● Work instructions:
Quote, verbatim, all material below, without pictures.
━━━ Data section
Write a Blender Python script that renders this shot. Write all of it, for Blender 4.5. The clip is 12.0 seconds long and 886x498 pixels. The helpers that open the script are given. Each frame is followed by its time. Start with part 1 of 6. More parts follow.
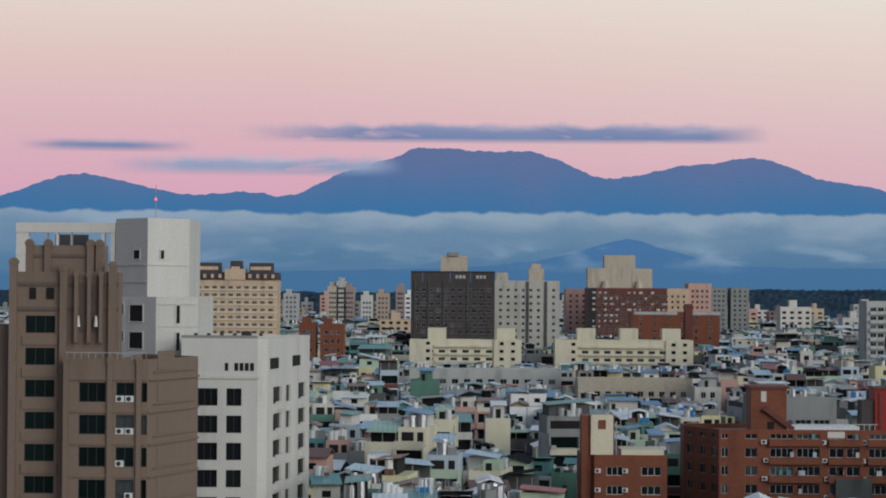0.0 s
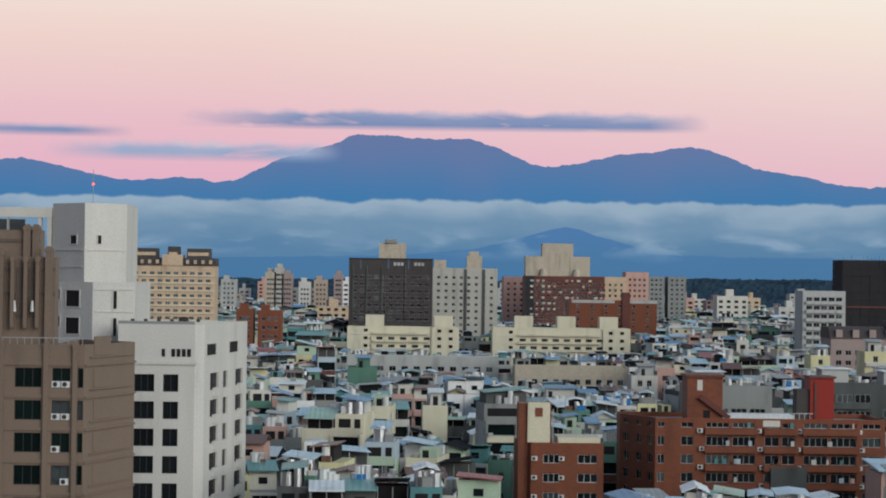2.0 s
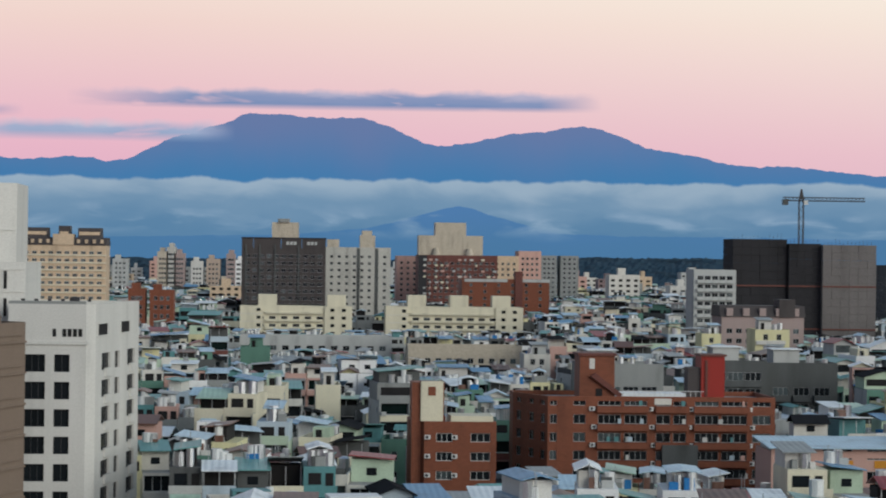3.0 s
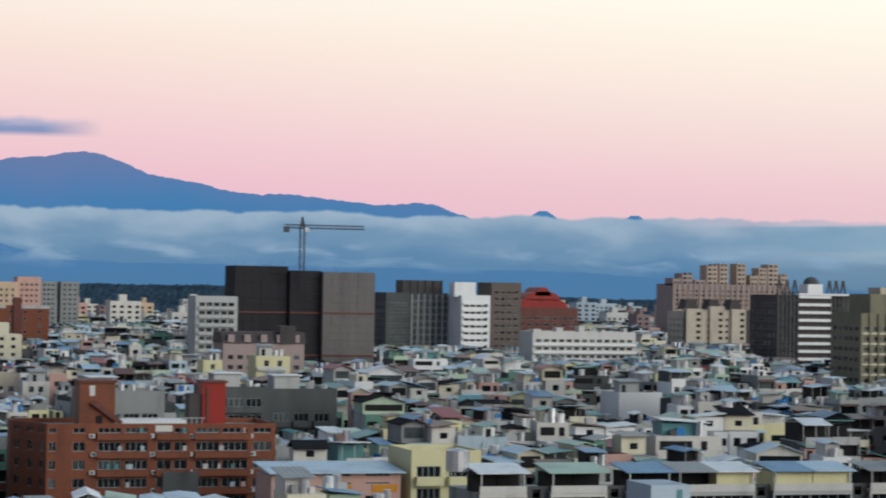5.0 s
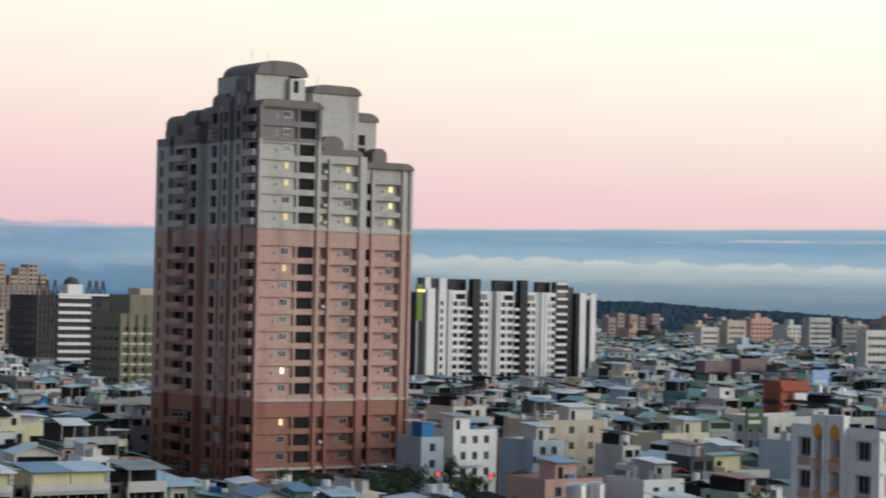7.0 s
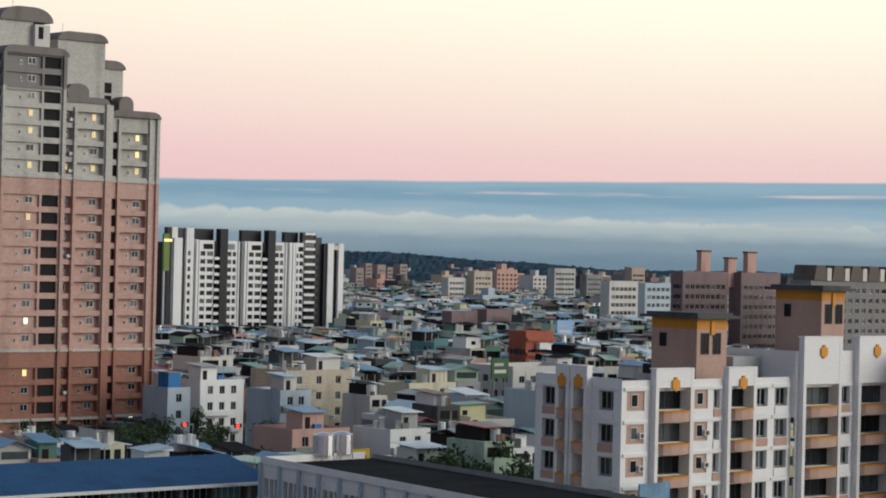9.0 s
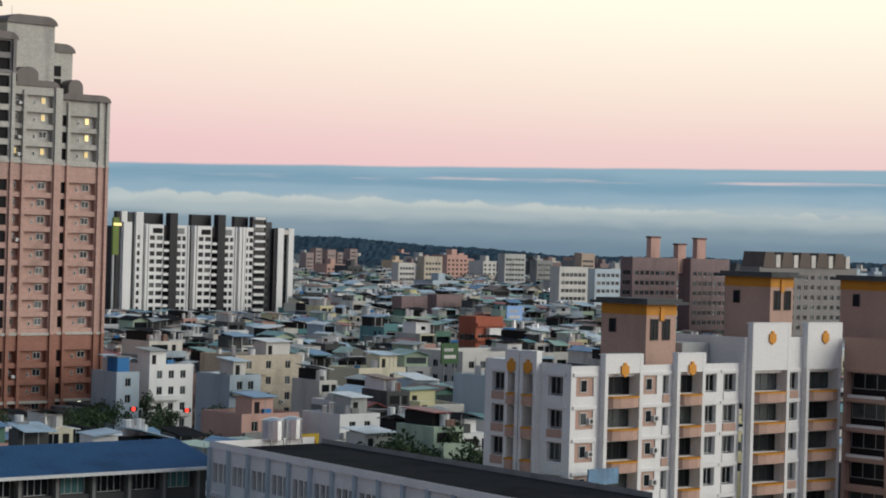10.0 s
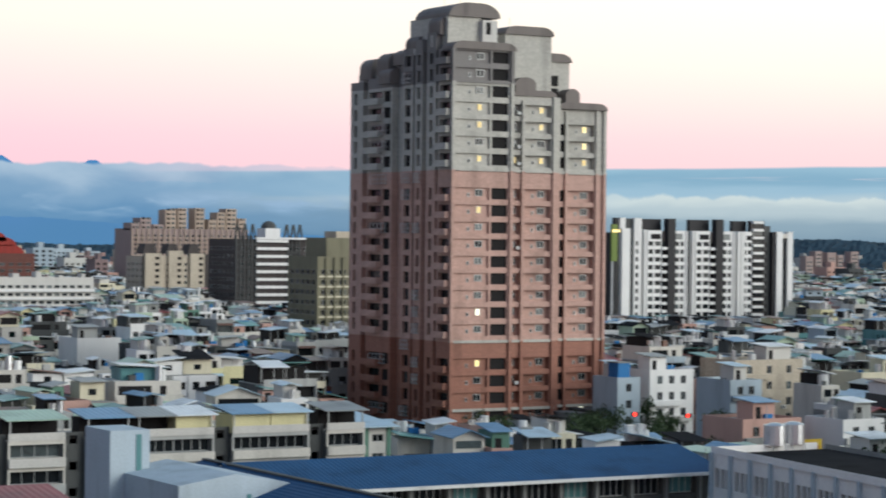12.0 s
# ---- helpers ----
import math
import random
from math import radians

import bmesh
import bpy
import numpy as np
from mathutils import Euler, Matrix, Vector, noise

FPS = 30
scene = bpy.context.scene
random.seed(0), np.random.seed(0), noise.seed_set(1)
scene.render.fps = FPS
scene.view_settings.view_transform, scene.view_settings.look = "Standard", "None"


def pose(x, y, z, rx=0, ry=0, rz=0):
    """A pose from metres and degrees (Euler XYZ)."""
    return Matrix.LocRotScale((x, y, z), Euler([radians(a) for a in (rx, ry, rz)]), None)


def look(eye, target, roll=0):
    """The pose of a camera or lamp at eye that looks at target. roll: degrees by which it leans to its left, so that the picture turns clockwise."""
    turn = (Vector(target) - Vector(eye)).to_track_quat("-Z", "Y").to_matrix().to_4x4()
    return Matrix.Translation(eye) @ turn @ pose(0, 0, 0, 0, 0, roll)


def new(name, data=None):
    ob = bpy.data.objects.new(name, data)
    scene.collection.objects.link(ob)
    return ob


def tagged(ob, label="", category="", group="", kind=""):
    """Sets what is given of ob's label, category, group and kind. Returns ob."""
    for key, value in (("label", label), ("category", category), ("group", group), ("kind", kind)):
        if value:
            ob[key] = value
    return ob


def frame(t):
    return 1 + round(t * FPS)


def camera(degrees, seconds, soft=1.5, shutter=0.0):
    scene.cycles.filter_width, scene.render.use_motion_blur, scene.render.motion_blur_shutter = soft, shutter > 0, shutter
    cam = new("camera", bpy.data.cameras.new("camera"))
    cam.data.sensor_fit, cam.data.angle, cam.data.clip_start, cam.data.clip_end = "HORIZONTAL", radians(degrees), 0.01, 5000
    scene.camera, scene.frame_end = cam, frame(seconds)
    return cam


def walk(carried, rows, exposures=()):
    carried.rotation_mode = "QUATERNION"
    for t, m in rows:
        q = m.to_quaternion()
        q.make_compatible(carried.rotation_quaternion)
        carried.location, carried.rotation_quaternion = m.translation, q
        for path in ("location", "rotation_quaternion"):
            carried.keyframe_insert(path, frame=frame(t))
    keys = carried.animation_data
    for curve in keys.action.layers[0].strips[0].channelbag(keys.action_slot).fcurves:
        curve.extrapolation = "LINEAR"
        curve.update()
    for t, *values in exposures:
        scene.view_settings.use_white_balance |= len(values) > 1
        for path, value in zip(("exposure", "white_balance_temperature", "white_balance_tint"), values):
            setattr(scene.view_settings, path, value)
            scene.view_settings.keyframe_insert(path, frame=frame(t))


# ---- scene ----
EYE = 36.0                      # the camera stands on a twelfth-floor roof
cam = camera(22.0, 12.0, soft=1.9, shutter=0.2)
# seconds, bearing to the right, pitch, roll
VIEW = [
    (0.0, 0.0, 1.021, -0.43), (0.5, 0.155, 1.294, -0.781), (1.0, 0.476, 1.37, -0.95), (1.5, 0.949, 1.108, -0.903),
    (2.0, 1.557, 0.716, -0.79), (2.5, 2.556, 0.331, -0.597), (2.7, 3.146, 0.226, -0.633), (4.3, 11.422, 0.71, -0.857),
    (4.5, 12.807, 0.822, -0.792), (5.0, 16.719, 1.072, -0.941), (5.5, 21.414, 1.32, -1.134), (6.0, 26.427, 1.41, -1.169),
    (6.5, 30.558, 1.307, -1.021), (7.0, 35.159, 1.421, -1.197), (7.5, 39.874, 1.094, -1.014), (7.7, 40.993, 0.967, -0.99),
    (9.3, 41.792, 0.195, -1.506), (9.5, 42.206, 0.101, -1.583), (10.0, 42.744, -0.027, -1.597), (10.5, 41.477, -0.071, -1.601),
    (11.0, 38.626, -0.174, -1.351), (11.5, 34.858, -0.308, -0.956), (12.0, 30.266, -0.138, -0.626)]
walk(cam, [(t, pose(0, 0, EYE, 90 + p, r, -a)) for t, a, p, r in VIEW],
     exposures=[(0.0, -0.12, 5950, 4), (0.5, 0.02, 5950, 4), (2.5, 0.1, 6000, 2), (5.0, 0.2, 5980, 3), (6.5, 0.2, 6050, 4), (9.5, 0.17, 6280, 4), (10.5, 0.2, 6230, 4), (12.0, 0.5, 6000, 2)])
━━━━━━
● Response:
Write a Blender Python script that renders this shot. Write all of it, for Blender 4.5. The clip is 12.0 seconds long and 886x498 pixels. The helpers that open the script are given. Each frame is followed by its time. Start with part 1 of 6. More parts follow.
0.0 s
2.0 s
3.0 s
5.0 s
7.0 s
9.0 s
10.0 s
12.0 s
# ---- helpers ----
import math
import random
from math import radians

import bmesh
import bpy
import numpy as np
from mathutils import Euler, Matrix, Vector, noise

FPS = 30
scene = bpy.context.scene
random.seed(0), np.random.seed(0), noise.seed_set(1)
scene.render.fps = FPS
scene.view_settings.view_transform, scene.view_settings.look = "Standard", "None"


def pose(x, y, z, rx=0, ry=0, rz=0):
    """A pose from metres and degrees (Euler XYZ)."""
    return Matrix.LocRotScale((x, y, z), Euler([radians(a) for a in (rx, ry, rz)]), None)


def look(eye, target, roll=0):
    """The pose of a camera or lamp at eye that looks at target. roll: degrees by which it leans to its left, so that the picture turns clockwise."""
    turn = (Vector(target) - Vector(eye)).to_track_quat("-Z", "Y").to_matrix().to_4x4()
    return Matrix.Translation(eye) @ turn @ pose(0, 0, 0, 0, 0, roll)


def new(name, data=None):
    ob = bpy.data.objects.new(name, data)
    scene.collection.objects.link(ob)
    return ob


def tagged(ob, label="", category="", group="", kind=""):
    """Sets what is given of ob's label, category, group and kind. Returns ob."""
    for key, value in (("label", label), ("category", category), ("group", group), ("kind", kind)):
        if value:
            ob[key] = value
    return ob


def frame(t):
    return 1 + round(t * FPS)


def camera(degrees, seconds, soft=1.5, shutter=0.0):
    scene.cycles.filter_width, scene.render.use_motion_blur, scene.render.motion_blur_shutter = soft, shutter > 0, shutter
    cam = new("camera", bpy.data.cameras.new("camera"))
    cam.data.sensor_fit, cam.data.angle, cam.data.clip_start, cam.data.clip_end = "HORIZONTAL", radians(degrees), 0.01, 5000
    scene.camera, scene.frame_end = cam, frame(seconds)
    return cam


def walk(carried, rows, exposures=()):
    carried.rotation_mode = "QUATERNION"
    for t, m in rows:
        q = m.to_quaternion()
        q.make_compatible(carried.rotation_quaternion)
        carried.location, carried.rotation_quaternion = m.translation, q
        for path in ("location", "rotation_quaternion"):
            carried.keyframe_insert(path, frame=frame(t))
    keys = carried.animation_data
    for curve in keys.action.layers[0].strips[0].channelbag(keys.action_slot).fcurves:
        curve.extrapolation = "LINEAR"
        curve.update()
    for t, *values in exposures:
        scene.view_settings.use_white_balance |= len(values) > 1
        for path, value in zip(("exposure", "white_balance_temperature", "white_balance_tint"), values):
            setattr(scene.view_settings, path, value)
            scene.view_settings.keyframe_insert(path, frame=frame(t))


# ---- scene ----
EYE = 36.0                      # the camera stands on a twelfth-floor roof
cam = camera(22.0, 12.0, soft=1.9, shutter=0.2)
# seconds, bearing to the right, pitch, roll
VIEW = [
    (0.0, 0.0, 1.021, -0.43), (0.5, 0.155, 1.294, -0.781), (1.0, 0.476, 1.37, -0.95), (1.5, 0.949, 1.108, -0.903),
    (2.0, 1.557, 0.716, -0.79), (2.5, 2.556, 0.331, -0.597), (2.7, 3.146, 0.226, -0.633), (4.3, 11.422, 0.71, -0.857),
    (4.5, 12.807, 0.822, -0.792), (5.0, 16.719, 1.072, -0.941), (5.5, 21.414, 1.32, -1.134), (6.0, 26.427, 1.41, -1.169),
    (6.5, 30.558, 1.307, -1.021), (7.0, 35.159, 1.421, -1.197), (7.5, 39.874, 1.094, -1.014), (7.7, 40.993, 0.967, -0.99),
    (9.3, 41.792, 0.195, -1.506), (9.5, 42.206, 0.101, -1.583), (10.0, 42.744, -0.027, -1.597), (10.5, 41.477, -0.071, -1.601),
    (11.0, 38.626, -0.174, -1.351), (11.5, 34.858, -0.308, -0.956), (12.0, 30.266, -0.138, -0.626)]
walk(cam, [(t, pose(0, 0, EYE, 90 + p, r, -a)) for t, a, p, r in VIEW],
     exposures=[(0.0, -0.12, 5950, 4), (0.5, 0.02, 5950, 4), (2.5, 0.1, 6000, 2), (5.0, 0.2, 5980, 3), (6.5, 0.2, 6050, 4), (9.5, 0.17, 6280, 4), (10.5, 0.2, 6230, 4), (12.0, 0.5, 6000, 2)])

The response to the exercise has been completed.